As well, Symantec's storage business was weaker than expected, lowering both quarterly sales and profit.

Shares of the security software giant dipped 10 percent last week on the pre-announcement news. They closed Wednesday at $16.43, down 2 cents, giving the company a market capitalization of $11.9 billion, well below their 52-week high of $20.50. Over the past year, they've fallen 16 percent despite the increase in cyberattacks and data breaches.

Analysts have raised questions whether the company might need to restructure, possibly changing its product mix, much of which came through acquisition of companies like Veritas Software and Verisign.
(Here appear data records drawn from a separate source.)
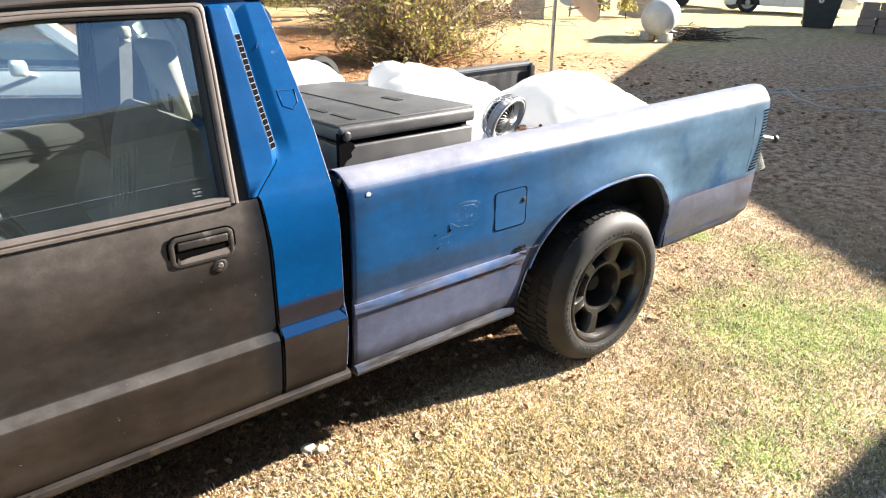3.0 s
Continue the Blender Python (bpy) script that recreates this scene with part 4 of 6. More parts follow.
# peeled badge remains beside the fuel door
M_DECAL = mat("pale_scratched_blue", (0.012, 0.055, 0.13), 0.45, var=0.4, scale=50)
bm = bmesh.new()
rr = random.Random(5)
for a0, a1, rx, rz in ((0.2, 2.6, 0.066, 0.042), (3.3, 5.9, 0.066, 0.038), (0.5, 2.2, 0.050, 0.030)):
    pts = [(0.650 + rx * math.cos(a) + rr.uniform(-0.002, 0.002), 0.770 + rz * math.sin(a) + rr.uniform(-0.002, 0.002)) for a in span(a0, a1, 12)]
    tube(bm, [(x, bed_y(z) + 0.0005, z) for x, z in pts], 0.0008, 4)
for _ in range(110):
    a, r = rr.uniform(0, 6.28), math.sqrt(rr.random())
    x, z = 0.648 + 0.046 * r * math.cos(a), 0.770 + 0.024 * r * math.sin(a)
    tube(bm, [(x, bed_y(z) + 0.0005, z), (x + rr.uniform(-0.008, 0.008), bed_y(z) + 0.0005, z + rr.uniform(-0.005, 0.005))], 0.0006, 4)
for _ in range(26):
    x, z = rr.uniform(0.545, 0.600), rr.uniform(0.655, 0.705)
    tube(bm, [(x, bed_y(z) + 0.0005, z), (x + rr.uniform(-0.007, 0.012), bed_y(z) + 0.0005, z + rr.uniform(-0.003, 0.003))], 0.0006, 4)
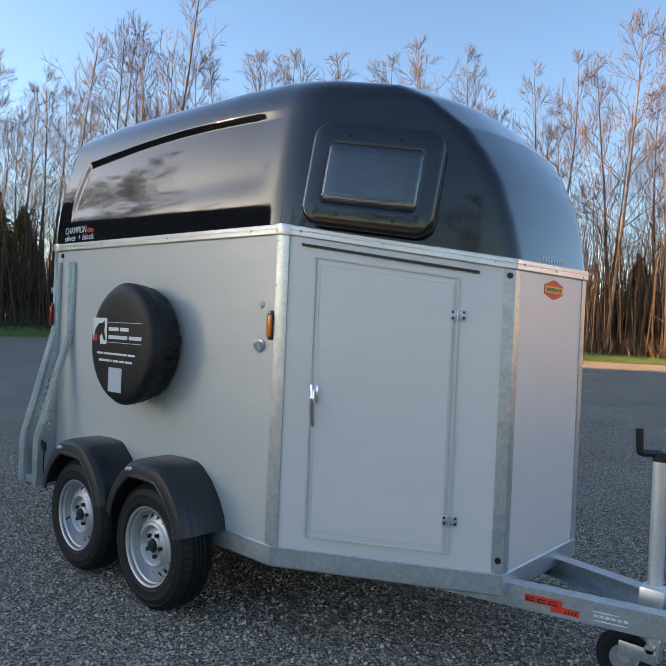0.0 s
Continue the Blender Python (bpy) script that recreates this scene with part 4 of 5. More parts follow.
both("gusset_plate", gusset, "zinc", "slotted galvanised plate behind the rail", smooth=False)
for far in (0, 1):
    put = (lambda b: mirror(b)) if far else (lambda b: b)
    lift = Matrix.Translation((0.036, 0, 0))
    put = (lambda b: mirror(moved(b, lift))) if far else (lambda b: moved(b, lift))
    lamp = part("tail_lamp", put(moved(loft([[(v, u, w) for u, w in round_rect(a, h, 0.012, 3)] for a, h, v in ((0.146, 0.228, 0.04), (0.150, 0.232, 0.03), (0.150, 0.232, 0.0), (0.140, 0.222, -0.006))]), Matrix.Translation((0, -0.094, 0.558)))), "red_dark", T, "dark red tail lamp with a triangle reflector")
    part("housing", put(moved(box(0.012, -0.078, -0.118, 0.06, 0.078, 0.12, 0.008), Matrix.Translation((0, -0.094, 0.558)))), "black", lamp)
    part("reflector", put(prism([(-0.162, 0.545), (-0.026, 0.545), (-0.094, 0.662)], "x", -0.0105, -0.006)), "red", lamp, "bright red triangle reflector")
    for y in (-0.075, -0.128):
        part("bulb_lens", put(moved(lathe([(0.001, -0.016), (0.014, -0.0145), (0.022, -0.01), (0.025, -0.005), (0.001, -0.005)], 24, axis="x"), Matrix.Translation((0, y, 0.497)))), "red_bright", lamp)
    for y, z in ((-0.03, 0.452), (-0.158, 0.452), (-0.03, 0.665), (-0.158, 0.665)):
        part("screw", put(rod((-0.006, y, z), (-0.0085, y, z), 0.003, 8)), "red_dark", lamp)
lab = part("label", box(0.0285, -0.155, 0.342, 0.03, -0.06, 0.402), "yellow", T, "yellow warning label with fine print")
for k in range(4):
    part("print", box(0.0278, -0.148, 0.35 + k * 0.012, 0.0285, -0.068 if k else -0.083, 0.354 + k * 0.012), "wood", lab)
part("latch_bolt", join(rod((-0.012, 0.06, 0.385), (-0.012, -0.05, 0.392), 0.008, 10), rod((-0.025, -0.01, 0.388), (0.01, -0.012, 0.388), 0.016, 12), rod((-0.02, -0.04, 0.39), (0.0, -0.04, 0.39), 0.016, 12), box(-0.002, -0.052, 0.372, 0.04, -0.02, 0.406, 0.004)), "zinc", T, "zinc sliding latch of the rear door")
part("latch_cable", tube([(-0.012, -0.03, 0.375), (-0.018, -0.045, 0.362), (-0.01, -0.055, 0.36)], 0.008, 8), "black", T)
both("corner_bracket", lambda: prism([(0.028, 0.312), (0.028, 0.41), (-0.18, 0.41), (-0.18, 0.335), (-0.02, 0.312)], "x", 0.03, 0.09), "zinc")
both("side_catch", lambda: join(box(-0.025, -0.004, 1.575, 0.02, 0.012, 1.6, 0.003), box(-0.027, -0.01, 1.568, -0.018, 0.025, 1.607, 0.003)), "zinc", "zinc catch on the rear edge")
part("jack_socket", join(rod((0.106, -0.105, 0.588), (0.116, -0.105, 0.588), 0.024, 16), rod((0.11, -0.105, 0.588), (0.15, -0.1, 0.588), 0.016, 14), rod((0.15, -0.1, 0.6), (0.154, -0.1, 0.55), 0.014, 12), tube([(0.153, -0.1, 0.56), (0.15, -0.1, 0.49), (0.14, -0.095, 0.43), (0.135, -0.09, 0.40)], 0.005, 8)), "black", T, "black plug and cable on the slotted plate")
# red lamps and lamp bar on the rear of the hood
both("top_marker", lambda: moved(loft([[(v, u, w) for u, w in round_rect(a, h, 0.015, 3)] for a, h, v in ((0.027, 0.055, 0.03), (0.027, 0.055, -0.012), (0.019, 0.045, -0.024))]), Matrix.Translation((0.07, 0.165, 2.565)) @ Matrix.Rotation(radians(-40), 4, "X")), "red", "small red marker lamp at the top of the hood")
part("brake_lamp_bar", loft([[(0.075 + dx, y, 2.675 - 0.1 * ((y - MID) / MID) ** 2 + dz) for dx, dz in ((-0.015, 0.0), (-0.02, 0.02), (0.0, 0.034), (0.05, 0.034), (0.06, 0.0))] for y in np.linspace(0.62, 1.07, 12)]), "black", T, "black lamp bar along the rear edge of the hood")
# rolled tarpaulin under the arch
arch = [INN[0][i] for i in range(ROWS - 18, ROWS + 1)] + [INN[-1][i] for i in range(ROWS - 1, ROWS - 19, -1)]
rings = []
for i, p in enumerate(arch):
    n = (Vector((p.x, MID, 1.9)) - p).normalized()
    c = p + n * 0.05 + Vector((0.035, 0, 0))
    fold = 0.052 + 0.004 * math.sin(i * 0.9) + 0.003 * math.sin(i * 2.3)
    rings.append([c + Vector((math.cos(a) * fold * 0.7 + 0.004 * math.sin(3 * a + 0.8 * i), 0, 0)) + n * math.sin(a) * fold for a in (2 * math.pi * k / 14 for k in range(14))])
part("rolled_tarpaulin", loft(rings), "tarp", T, "grey tarpaulin rolled up under the rear arch")
part("strap", join(tube([(0.22, 0.79, 2.585), (0.27, 0.81, 2.53), (0.35, 0.845, 2.468), (0.362, 0.86, 2.475), (0.3, 0.838, 2.53), (0.24, 0.81, 2.585)], 0.006, 8, 0.02)), "black", T, "black strap loop hanging from the hood")
vent_n = Vector((-0.75, 0, -0.66)).normalized()
vm = Matrix.Translation((2.685, 0.835, 2.468)) @ vent_n.to_track_quat("Z", "Y").to_matrix().to_4x4()
vent = part("air_vent", moved(lathe([(0.001, -0.012), (0.07, -0.012), (0.076, 0.01), (0.066, 0.018), (0.06, 0.008), (0.001, 0.002)], 32, axis="z"), vm), "black", T, "round black air vent in the hood")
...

Others wondered if it was just having problems changing from traditional ways of selling software built into systems to contemporary software-as-a-service models.

At Jefferies, analyst Aaron Schwartz kept Symantec a buy with a target of $20 but said it experienced a purchasing pause ahead of refreshment of its BackupExec and NetBackup products scheduled later this year.

At FBR Capital, analyst Daniel Ives maintained an Outperform rating on the company because, he said, it should benefit from new product releases in the new fiscal year that began last month.

So far in 2012, Symantec shares are up 5 percent, compared with rivals including Check Point Software Technologies (Nasdaq: CHKP), up 10.6 percent, and Imperva (Nasdaq: IMPV), flat for the year but up 45 percent from its November initial public offering.

Intel (Nasdaq: INTC), the No. 1 chipmaker, now owns Symantec's biggest rival, McAfee, which also installs security software in PCs and servers.

For the fourth quarter, net income more than doubled to $559 million, or 76 cents a share, from $168 million, or 22 cents, but that reflects the one-time gain from the sale of the company's stake in a joint-venture with China's HuaWei Telecommunications.

Symantec also reported cash and investments of $3.2 billion.